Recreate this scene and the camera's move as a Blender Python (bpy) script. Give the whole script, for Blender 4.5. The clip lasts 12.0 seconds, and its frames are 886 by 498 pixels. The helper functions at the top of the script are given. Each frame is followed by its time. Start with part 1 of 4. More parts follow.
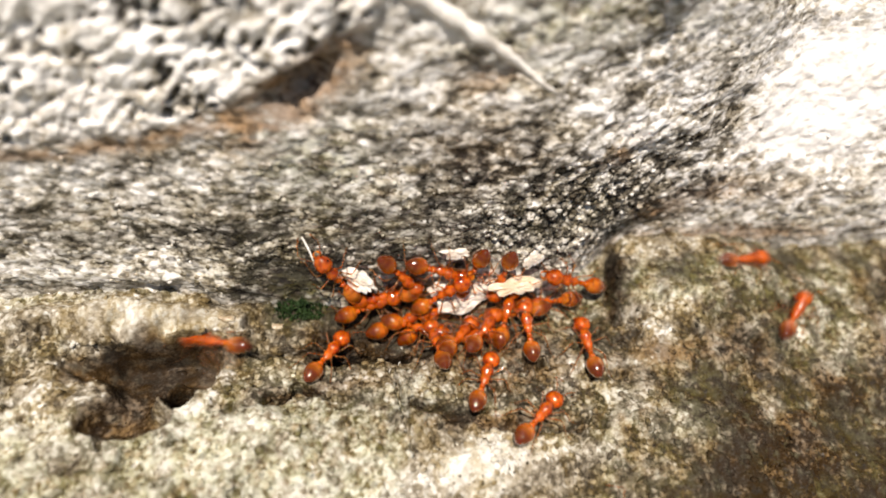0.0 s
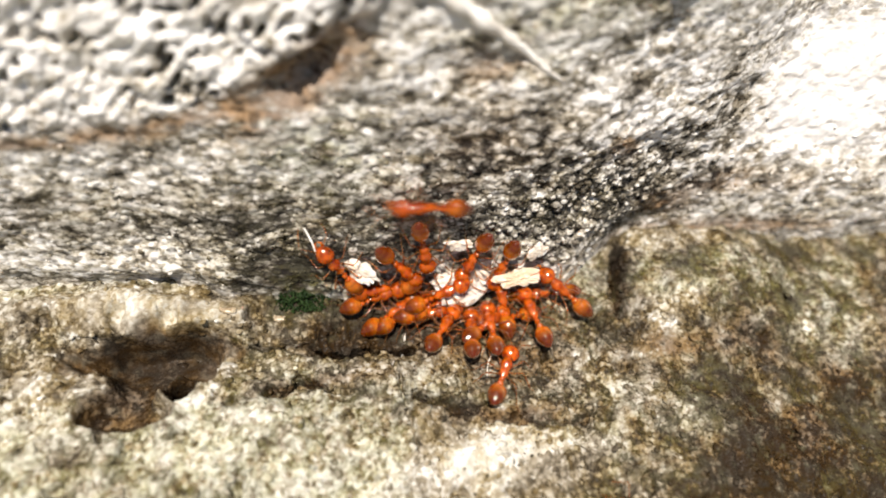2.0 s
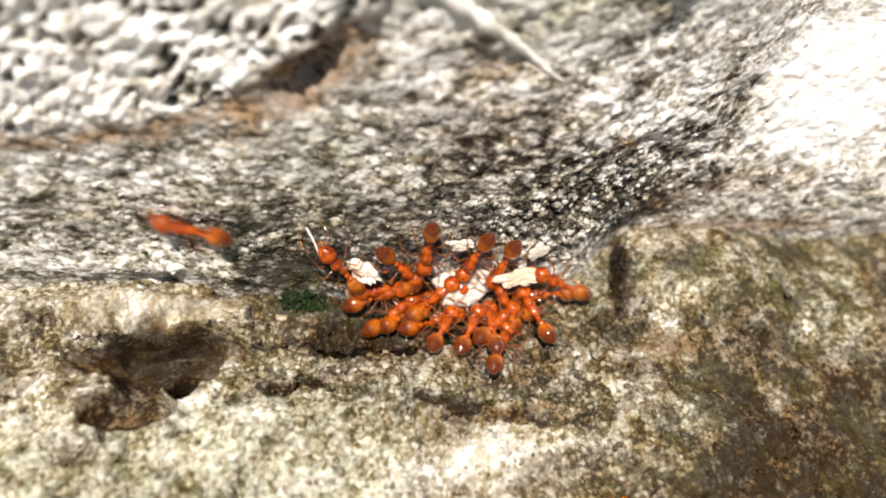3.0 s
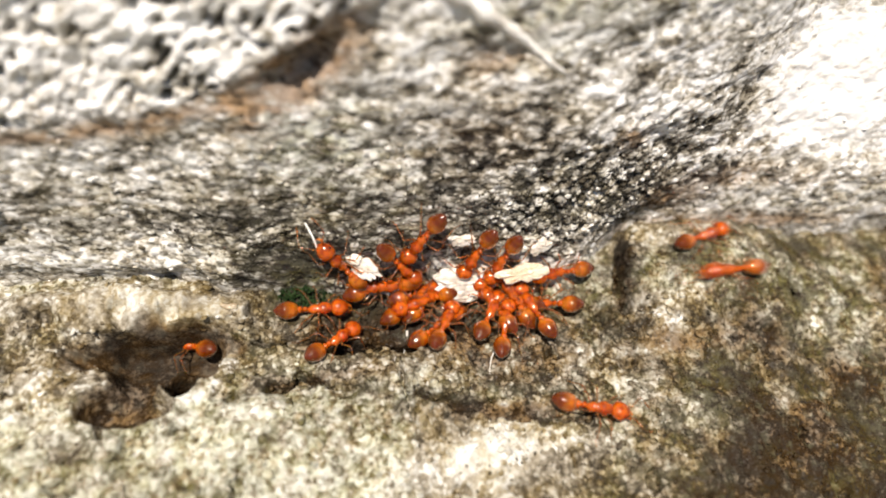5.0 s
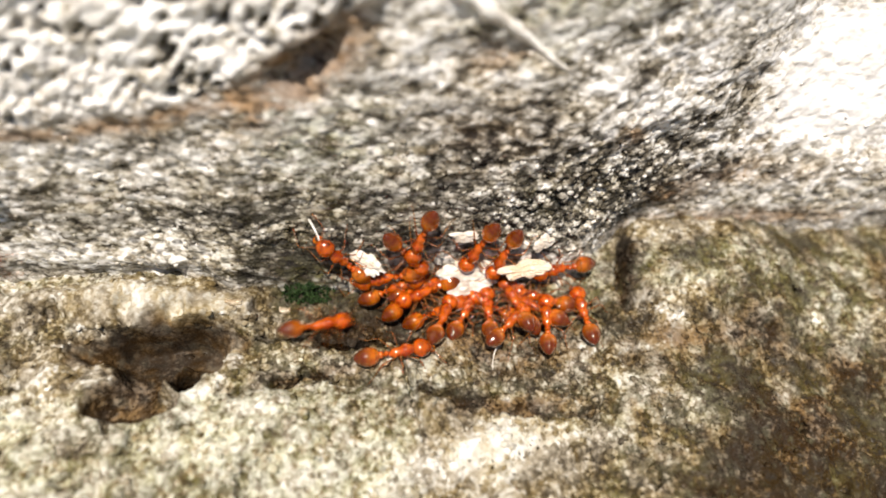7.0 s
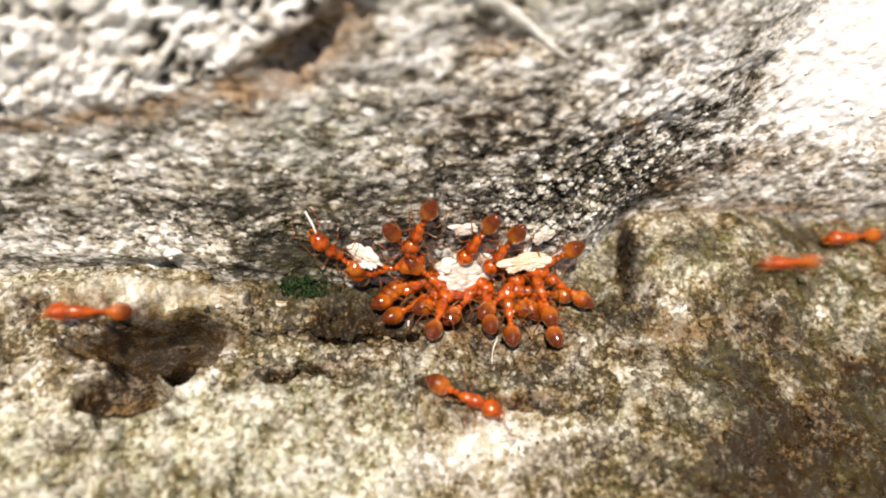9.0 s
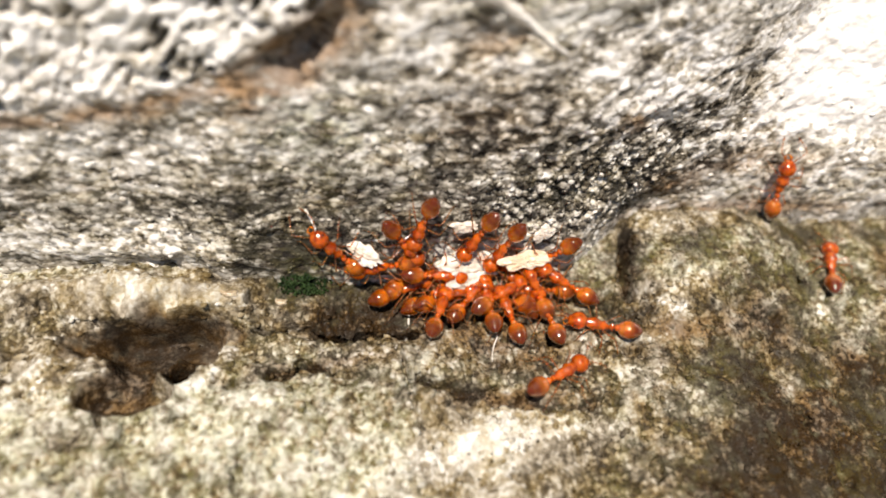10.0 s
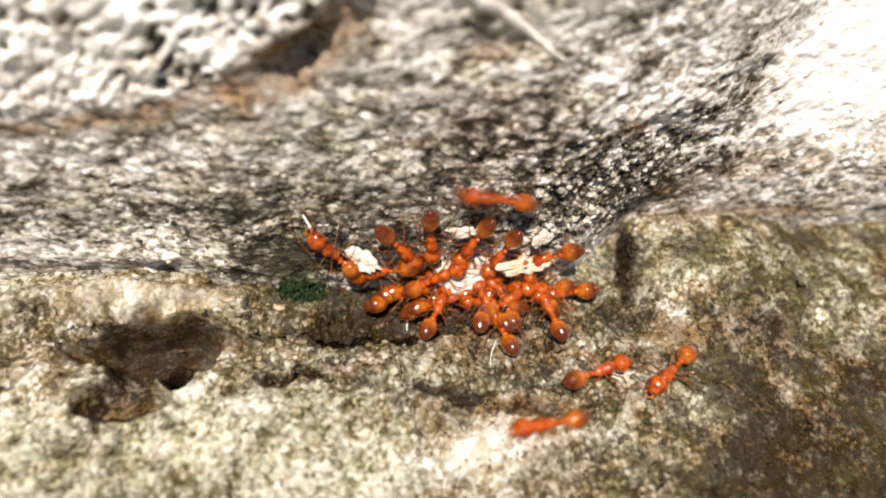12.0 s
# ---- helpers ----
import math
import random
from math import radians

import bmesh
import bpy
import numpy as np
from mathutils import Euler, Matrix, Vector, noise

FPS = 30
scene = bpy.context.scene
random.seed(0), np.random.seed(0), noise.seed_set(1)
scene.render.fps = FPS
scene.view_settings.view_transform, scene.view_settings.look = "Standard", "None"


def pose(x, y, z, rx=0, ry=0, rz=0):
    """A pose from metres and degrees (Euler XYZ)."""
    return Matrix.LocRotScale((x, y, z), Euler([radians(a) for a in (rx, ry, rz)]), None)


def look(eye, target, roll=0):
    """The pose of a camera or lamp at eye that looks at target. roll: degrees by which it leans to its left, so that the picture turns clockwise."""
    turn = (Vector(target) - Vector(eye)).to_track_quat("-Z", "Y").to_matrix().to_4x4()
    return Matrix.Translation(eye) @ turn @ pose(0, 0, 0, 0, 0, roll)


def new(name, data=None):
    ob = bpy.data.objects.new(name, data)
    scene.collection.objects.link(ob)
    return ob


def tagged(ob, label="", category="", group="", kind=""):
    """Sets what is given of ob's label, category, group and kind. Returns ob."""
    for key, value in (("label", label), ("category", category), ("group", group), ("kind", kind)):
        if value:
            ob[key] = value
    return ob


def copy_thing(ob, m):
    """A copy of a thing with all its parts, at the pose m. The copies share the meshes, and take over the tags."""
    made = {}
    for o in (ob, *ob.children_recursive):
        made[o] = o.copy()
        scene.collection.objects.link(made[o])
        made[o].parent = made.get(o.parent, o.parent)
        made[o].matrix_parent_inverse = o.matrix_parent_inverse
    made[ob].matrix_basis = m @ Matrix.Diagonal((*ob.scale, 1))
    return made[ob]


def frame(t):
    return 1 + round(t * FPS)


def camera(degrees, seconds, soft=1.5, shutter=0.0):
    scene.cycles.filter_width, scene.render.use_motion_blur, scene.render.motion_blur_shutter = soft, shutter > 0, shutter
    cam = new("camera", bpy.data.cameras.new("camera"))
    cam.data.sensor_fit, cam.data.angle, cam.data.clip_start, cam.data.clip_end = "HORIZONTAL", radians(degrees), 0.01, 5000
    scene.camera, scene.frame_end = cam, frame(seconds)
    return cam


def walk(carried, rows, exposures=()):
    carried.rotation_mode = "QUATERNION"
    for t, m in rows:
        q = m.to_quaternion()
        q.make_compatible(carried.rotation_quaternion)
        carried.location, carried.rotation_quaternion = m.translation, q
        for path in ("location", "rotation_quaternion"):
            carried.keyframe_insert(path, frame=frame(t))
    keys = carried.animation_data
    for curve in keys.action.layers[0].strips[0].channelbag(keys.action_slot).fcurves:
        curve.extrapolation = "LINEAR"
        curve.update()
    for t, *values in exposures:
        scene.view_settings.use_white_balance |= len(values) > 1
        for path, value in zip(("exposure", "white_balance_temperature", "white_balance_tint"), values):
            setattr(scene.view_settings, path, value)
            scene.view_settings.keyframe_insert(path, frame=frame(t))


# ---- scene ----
# One millimetre of the place is 0.001 in the world: everything here is a few centimetres across.
MM = 0.001
cam = camera(68, 12.0, soft=1.9, shutter=1.0)
cam.data.dof.use_dof = True
cam.data.dof.focus_distance = 29.6 * MM
cam.data.dof.aperture_fstop = 26.0


def mm(x, y, z, rx=0.0, ry=0.0, rz=0.0):
    """A pose in millimetres and degrees."""
    return pose(x * MM, y * MM, z * MM, rx, ry, rz)


walk(cam, [
    (0.0, mm(-4.129, -18.009, 26.791, 38.506, -5.540, -6.022)),
    (0.5, mm(-4.075, -17.928, 26.729, 38.460, -5.481, -6.031)),
    (1.0, mm(-4.060, -17.689, 26.429, 38.148, -5.457, -5.927)),
    (1.5, mm(-4.123, -17.811, 26.363, 38.094, -5.480, -5.919)),
    (2.0, mm(-4.306, -17.974, 26.382, 38.192, -5.647, -6.059)),
    (2.5, mm(-4.292, -17.889, 26.509, 38.078, -5.637, -6.015)),
    (3.0, mm(-4.373, -18.083, 26.486, 38.217, -5.637, -5.986)),
    (5.0, mm(-4.076, -17.805, 26.178, 37.715, -5.168, -5.725)),
    (5.5, mm(-4.185, -17.957, 26.303, 37.740, -5.162, -5.717)),
    (6.0, mm(-4.076, -17.865, 26.230, 37.588, -5.021, -5.671)),
    (6.5, mm(-4.109, -17.935, 26.181, 37.626, -5.041, -5.694)),
    (7.0, mm(-4.177, -17.933, 26.269, 37.478, -5.079, -5.659)),
    (9.0, mm(-3.958, -17.838, 25.830, 37.190, -4.890, -5.579)),
    (9.5, mm(-3.986, -17.906, 25.791, 37.274, -4.929, -5.619)),
    (10.0, mm(-4.006, -17.902, 25.719, 37.249, -4.968, -5.613)),
    (10.5, mm(-3.942, -17.865, 25.642, 37.243, -4.915, -5.564)),
    (11.0, mm(-4.056, -17.949, 25.612, 37.326, -4.993, -5.591)),
    (11.5, mm(-4.157, -17.998, 25.816, 37.448, -5.063, -5.624)),
    (12.0, mm(-3.848, -17.676, 25.883, 37.162, -4.832, -5.574)),
], exposures=[(0.0, 0.62, 6680, 11), (2.5, 0.71, 6520, 10), (5.5, 0.71, 6520, 10), (7.0, 0.70, 6560, 10), (9.5, 0.69, 6660, 11), (12.0, 0.68, 6660, 11)])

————

_JOB:_ With the pictures left out, restate word for word every line of the data above, from the first down to the line that contains "pose from metres".

_WRITTEN RESPONSE:_
Recreate this scene and the camera's move as a Blender Python (bpy) script. Give the whole script, for Blender 4.5. The clip lasts 12.0 seconds, and its frames are 886 by 498 pixels. The helper functions at the top of the script are given. Each frame is followed by its time. Start with part 1 of 4. More parts follow.
0.0 s
2.0 s
3.0 s
5.0 s
7.0 s
9.0 s
10.0 s
12.0 s
# ---- helpers ----
import math
import random
from math import radians

import bmesh
import bpy
import numpy as np
from mathutils import Euler, Matrix, Vector, noise

FPS = 30
scene = bpy.context.scene
random.seed(0), np.random.seed(0), noise.seed_set(1)
scene.render.fps = FPS
scene.view_settings.view_transform, scene.view_settings.look = "Standard", "None"


def pose(x, y, z, rx=0, ry=0, rz=0):
    """A pose from metres and degrees (Euler XYZ)."""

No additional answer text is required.